Copy the data exactly; pictures stay out of the copy.

— begin Provided data —

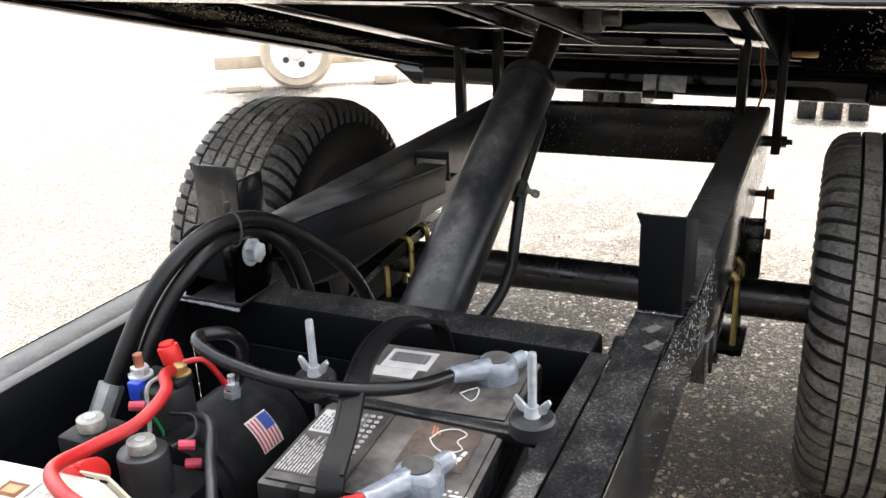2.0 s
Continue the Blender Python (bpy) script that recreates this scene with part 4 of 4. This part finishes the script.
# raised panels on the side and the dimple on the front
for z0, z1 in ((0.022, 0.078), (0.090, 0.128)):
    panel = part("side_panel", boxed(0.0940, 0.0968, -0.089, -0.067, z0, z1, 0.0014), "tank_skin", tank)
    part("panel_inset", boxed(0.0950, 0.0972, -0.085, -0.071, z0 + 0.005, z1 - 0.005, 0.0006), "tank_aged", panel, "yellowed see-through inset")
for z0, z1, x in ((0.014, 0.050, 0.0956), (0.056, 0.092, 0.0953)):
    part("side_step", boxed(0.092, x, -0.044, 0.066, z0, z1, 0.0018), "tank_skin", tank)
flange = part("back_flange", prismed([(0.030, 0.2100), (0.058, 0.2100), (0.0995, 0.1700), (0.0995, 0.0200), (0.088, 0.0200), (0.086, 0.160), (0.052, 0.196)], "y", 0.0712, 0.0742, 0.0006), "tank_aged", tank, "pale mounting flange at the tank's back")
for x in (0.036, 0.050):
    part("flange_slot", boxed(x, x + 0.009, 0.0708, 0.0746, 0.2030, 0.2072, 0.0012), "ink", flange)
bm = bmesh.new()
bmesh.ops.create_uvsphere(bm, u_segments=16, v_segments=10, radius=0.007, matrix=Matrix.Translation((0.002, -0.1045, 0.106)) @ Matrix.Diagonal((0.75, 0.7, 0.7, 1)))
part("mould_mark", bm, "tank", tank)
part("neck", rodded((-0.001, -0.060, 0.196), (-0.001, -0.060, 0.209), 0.0235, 32), "tank", tank)
part("shoulder_knob", boxed(-0.082, -0.056, -0.050, -0.024, 0.176, 0.205, 0.009), "tank", tank)
# filler cap
prof = [(0.0, -0.005), (0.027, -0.005), (0.0288, -0.003), (0.0285, 0.015), (0.0268, 0.0185), (0.0, 0.0185)]
cap = part("cap", lathed([(max(r, 0.0005), 0.205 + h) for r, h in prof], 40, "z", Matrix.Translation((-0.001, -0.060, 0))), "black_plastic", tank, "black filler cap with a red top")
bm = bmesh.new()
for i in range(40):
    a = 2 * math.pi * i / 40
    m = Matrix.Translation((-0.001, -0.060, 0.2125)) @ Matrix.Rotation(a, 4, "Z")
    block(bm, 0.0275, 0.0293, -0.0011, 0.0011, -0.009, 0.004, 0, m)
part("knurl", bm, "black_plastic", cap)
part("cap_top", lathed([(0.0005, 0.2238), (0.021, 0.2238), (0.0235, 0.2228), (0.025, 0.2236), (0.0256, 0.2255), (0.0250, 0.2265), (0.022, 0.2262), (0.0205, 0.2252), (0.0005, 0.2250)], 40, "z", Matrix.Translation((-0.001, -0.060, 0))), "red_plastic", cap, "red disc of the filler cap")
part("cap_mark", bars([(-0.011, 0.011, 0.001, 0.003), (-0.013, 0.012, -0.004, -0.002), (-0.009, 0.009, -0.009, -0.007), (-0.007, 0.006, 0.006, 0.008)], Matrix.Translation((-0.001, -0.060, 0.2250)) @ Matrix.Rotation(radians(30), 4, "Z"), 0.0008), "red_plastic", cap)
# printed labels on the tank's top
top = Matrix.Translation((0, 0, 0.2084))
lab = part("label", boxed(-0.052, 0.010, -0.022, 0.056, 0, 0.0004, 0, m=top), "paper_grey", tank, "white printed label on the tank")
up = Matrix.Translation((0, 0, 0.2089))
part("print", bars(print_lines(-0.050, -0.012, -0.004, 0.026, 6, 41, 0.4) + print_lines(-0.050, -0.015, 0.030, 0.052, 4, 42, 0.4), up, 0.0003), "ink_grey", lab)
part("print", bars([(-0.046, -0.010, -0.016, -0.013)], up, 0.0003), "ink_red", lab)
part("print", bars([(-0.018, 0.004, 0.028, 0.046)], up, 0.0003), "rust", lab)
part("print", bars([(-0.014, 0.000, 0.032, 0.042)], Matrix.Translation((0, 0, 0.2093)), 0.0003), "ink_orange", lab)
part("print", bars(print_lines(0.016, 0.050, -0.006, 0.045, 9, 43, 0.45), Matrix.Translation((0, 0, 0.2085)), 0.0003), "ink_grey", tank)
part("print", bars([(0.010, 0.014, -0.012, 0.004), (0.014, 0.019, -0.004, 0.000), (0.019, 0.022, -0.012, -0.006), (0.019, 0.022, 0.0, 0.006)], Matrix.Translation((0, 0, 0.2085)), 0.0003), "ink", tank)
side = Matrix(((0, 0, 1, 0.0962), (1, 0, 0, 0), (0, 1, 0, 0), (0, 0, 0, 1)))
letters("lettering", "OIL LEVEL", 0.0085, side @ Matrix.Translation((0.008, 0.149, 0)), "label_dark", tank, 0.040, 0.0003)
part("level_mark", bars([(0.044, 0.062, 0.161, 0.1622), (0.034, 0.044, 0.154, 0.1552), (0.048, 0.064, 0.152, 0.1532), (0.036, 0.044, 0.145, 0.1460)], side, 0.0004), "ink", tank)
# manifold, coils, plug, solenoid and motor
q = tank_m.inverted()


def world_rod(*pairs, seg=24, bevel=0.0):
    bm = bmesh.new()
    for a, b, r in pairs:
        rod(bm, q @ Vector(a), q @ Vector(b), r, seg, bevel=bevel)
    return bm


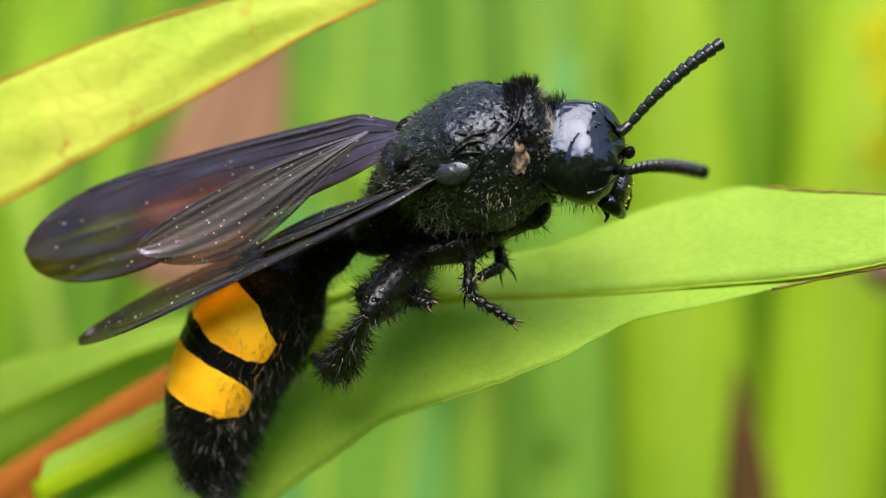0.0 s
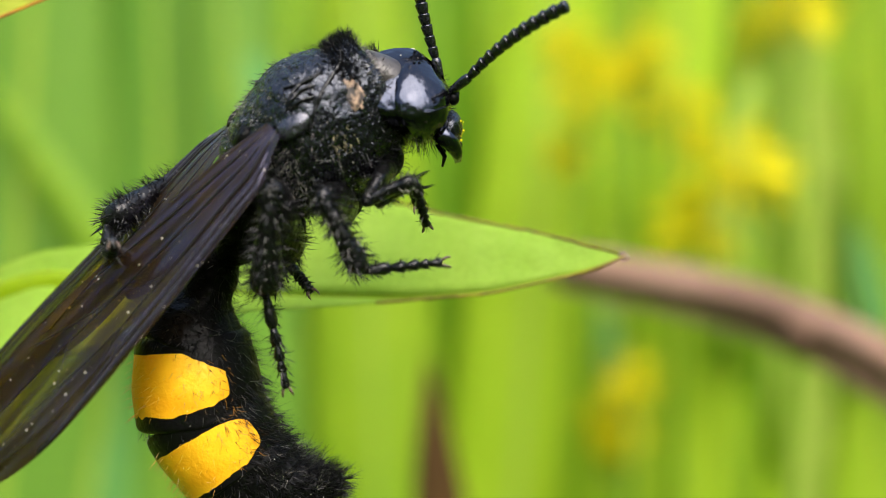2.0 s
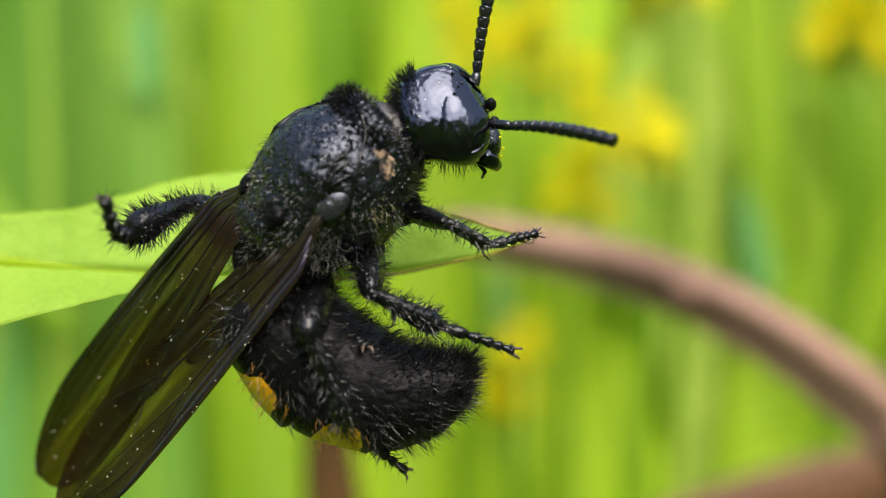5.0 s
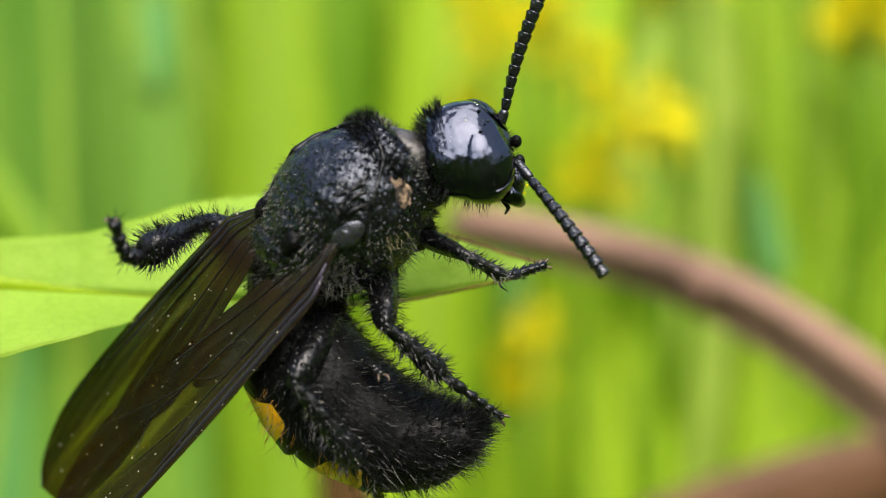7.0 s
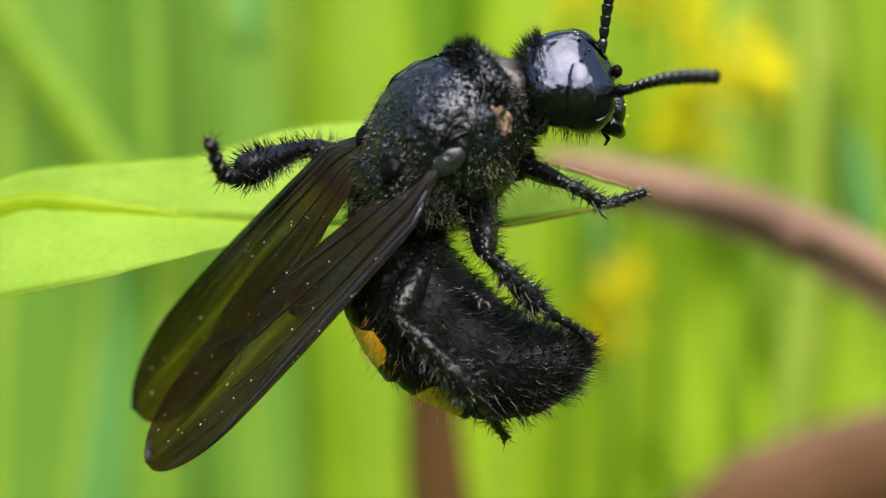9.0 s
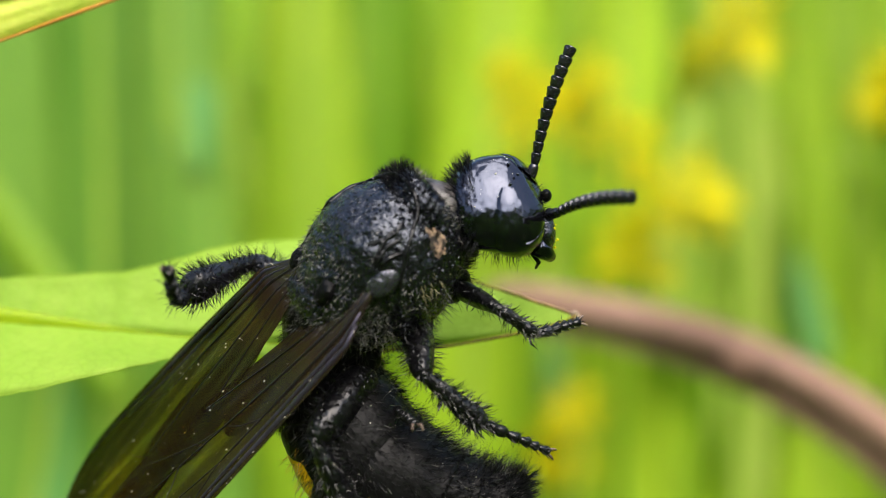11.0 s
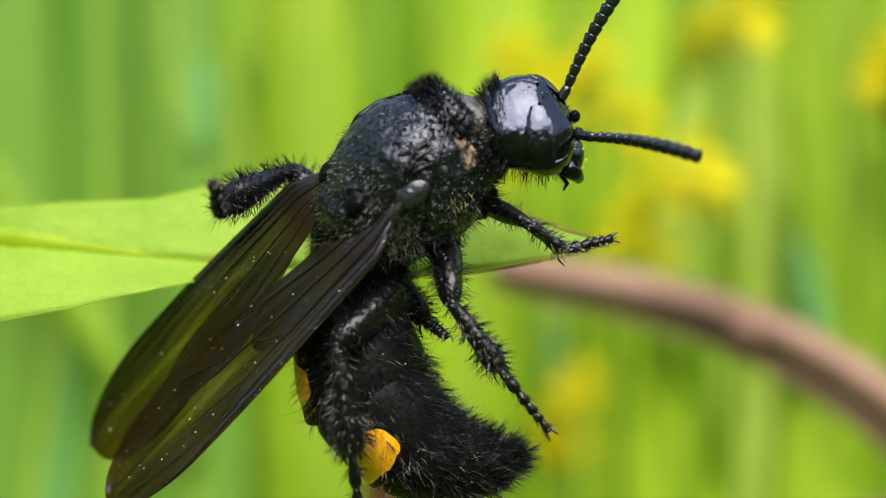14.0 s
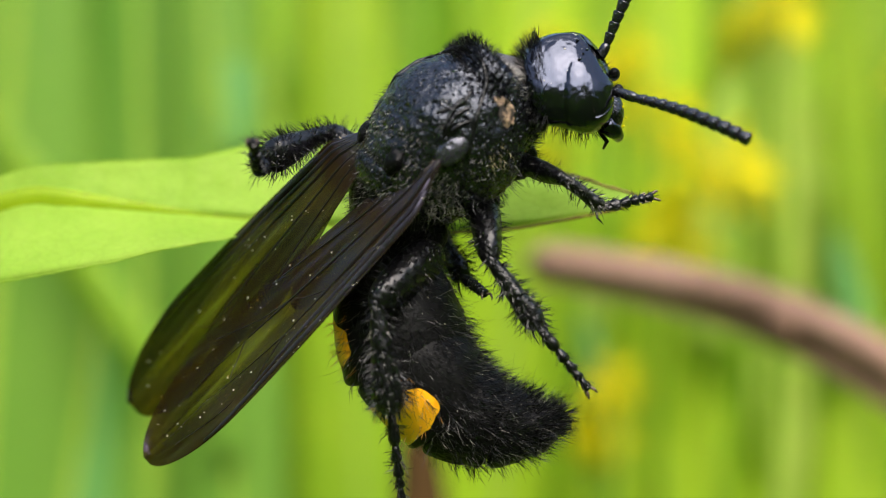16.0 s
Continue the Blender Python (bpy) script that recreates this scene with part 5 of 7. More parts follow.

— end Provided data —

§ Answer for this exercise
2.0 s
Continue the Blender Python (bpy) script that recreates this scene with part 4 of 4. This part finishes the script.
# raised panels on the side and the dimple on the front
for z0, z1 in ((0.022, 0.078), (0.090, 0.128)):
    panel = part("side_panel", boxed(0.0940, 0.0968, -0.089, -0.067, z0, z1, 0.0014), "tank_skin", tank)
    part("panel_inset", boxed(0.0950, 0.0972, -0.085, -0.071, z0 + 0.005, z1 - 0.005, 0.0006), "tank_aged", panel, "yellowed see-through inset")
for z0, z1, x in ((0.014, 0.050, 0.0956), (0.056, 0.092, 0.0953)):
    part("side_step", boxed(0.092, x, -0.044, 0.066, z0, z1, 0.0018), "tank_skin", tank)
flange = part("back_flange", prismed([(0.030, 0.2100), (0.058, 0.2100), (0.0995, 0.1700), (0.0995, 0.0200), (0.088, 0.0200), (0.086, 0.160), (0.052, 0.196)], "y", 0.0712, 0.0742, 0.0006), "tank_aged", tank, "pale mounting flange at the tank's back")
for x in (0.036, 0.050):
    part("flange_slot", boxed(x, x + 0.009, 0.0708, 0.0746, 0.2030, 0.2072, 0.0012), "ink", flange)
bm = bmesh.new()
bmesh.ops.create_uvsphere(bm, u_segments=16, v_segments=10, radius=0.007, matrix=Matrix.Translation((0.002, -0.1045, 0.106)) @ Matrix.Diagonal((0.75, 0.7, 0.7, 1)))
part("mould_mark", bm, "tank", tank)
part("neck", rodded((-0.001, -0.060, 0.196), (-0.001, -0.060, 0.209), 0.0235, 32), "tank", tank)
part("shoulder_knob", boxed(-0.082, -0.056, -0.050, -0.024, 0.176, 0.205, 0.009), "tank", tank)
# filler cap
prof = [(0.0, -0.005), (0.027, -0.005), (0.0288, -0.003), (0.0285, 0.015), (0.0268, 0.0185), (0.0, 0.0185)]
cap = part("cap", lathed([(max(r, 0.0005), 0.205 + h) for r, h in prof], 40, "z", Matrix.Translation((-0.001, -0.060, 0))), "black_plastic", tank, "black filler cap with a red top")
bm = bmesh.new()
for i in range(40):
    a = 2 * math.pi * i / 40
    m = Matrix.Translation((-0.001, -0.060, 0.2125)) @ Matrix.Rotation(a, 4, "Z")
    block(bm, 0.0275, 0.0293, -0.0011, 0.0011, -0.009, 0.004, 0, m)
part("knurl", bm, "black_plastic", cap)
part("cap_top", lathed([(0.0005, 0.2238), (0.021, 0.2238), (0.0235, 0.2228), (0.025, 0.2236), (0.0256, 0.2255), (0.0250, 0.2265), (0.022, 0.2262), (0.0205, 0.2252), (0.0005, 0.2250)], 40, "z", Matrix.Translation((-0.001, -0.060, 0))), "red_plastic", cap, "red disc of the filler cap")
part("cap_mark", bars([(-0.011, 0.011, 0.001, 0.003), (-0.013, 0.012, -0.004, -0.002), (-0.009, 0.009, -0.009, -0.007), (-0.007, 0.006, 0.006, 0.008)], Matrix.Translation((-0.001, -0.060, 0.2250)) @ Matrix.Rotation(radians(30), 4, "Z"), 0.0008), "red_plastic", cap)
# printed labels on the tank's top
top = Matrix.Translation((0, 0, 0.2084))
lab = part("label", boxed(-0.052, 0.010, -0.022, 0.056, 0, 0.0004, 0, m=top), "paper_grey", tank, "white printed label on the tank")
up = Matrix.Translation((0, 0, 0.2089))
part("print", bars(print_lines(-0.050, -0.012, -0.004, 0.026, 6, 41, 0.4) + print_lines(-0.050, -0.015, 0.030, 0.052, 4, 42, 0.4), up, 0.0003), "ink_grey", lab)
part("print", bars([(-0.046, -0.010, -0.016, -0.013)], up, 0.0003), "ink_red", lab)
part("print", bars([(-0.018, 0.004, 0.028, 0.046)], up, 0.0003), "rust", lab)
part("print", bars([(-0.014, 0.000, 0.032, 0.042)], Matrix.Translation((0, 0, 0.2093)), 0.0003), "ink_orange", lab)
part("print", bars(print_lines(0.016, 0.050, -0.006, 0.045, 9, 43, 0.45), Matrix.Translation((0, 0, 0.2085)), 0.0003), "ink_grey", tank)
part("print", bars([(0.010, 0.014, -0.012, 0.004), (0.014, 0.019, -0.004, 0.000), (0.019, 0.022, -0.012, -0.006), (0.019, 0.022, 0.0, 0.006)], Matrix.Translation((0, 0, 0.2085)), 0.0003), "ink", tank)
side = Matrix(((0, 0, 1, 0.0962), (1, 0, 0, 0), (0, 1, 0, 0), (0, 0, 0, 1)))
letters("lettering", "OIL LEVEL", 0.0085, side @ Matrix.Translation((0.008, 0.149, 0)), "label_dark", tank, 0.040, 0.0003)
part("level_mark", bars([(0.044, 0.062, 0.161, 0.1622), (0.034, 0.044, 0.154, 0.1552), (0.048, 0.064, 0.152, 0.1532), (0.036, 0.044, 0.145, 0.1460)], side, 0.0004), "ink", tank)
# manifold, coils, plug, solenoid and motor
q = tank_m.inverted()


def world_rod(*pairs, seg=24, bevel=0.0):
    bm = bmesh.new()
    for a, b, r in pairs:
        rod(bm, q @ Vector(a), q @ Vector(b), r, seg, bevel=bevel)
    return bm


0.0 s
2.0 s
5.0 s
7.0 s
9.0 s
11.0 s
14.0 s
16.0 s
Continue the Blender Python (bpy) script that recreates this scene with part 5 of 7. More parts follow.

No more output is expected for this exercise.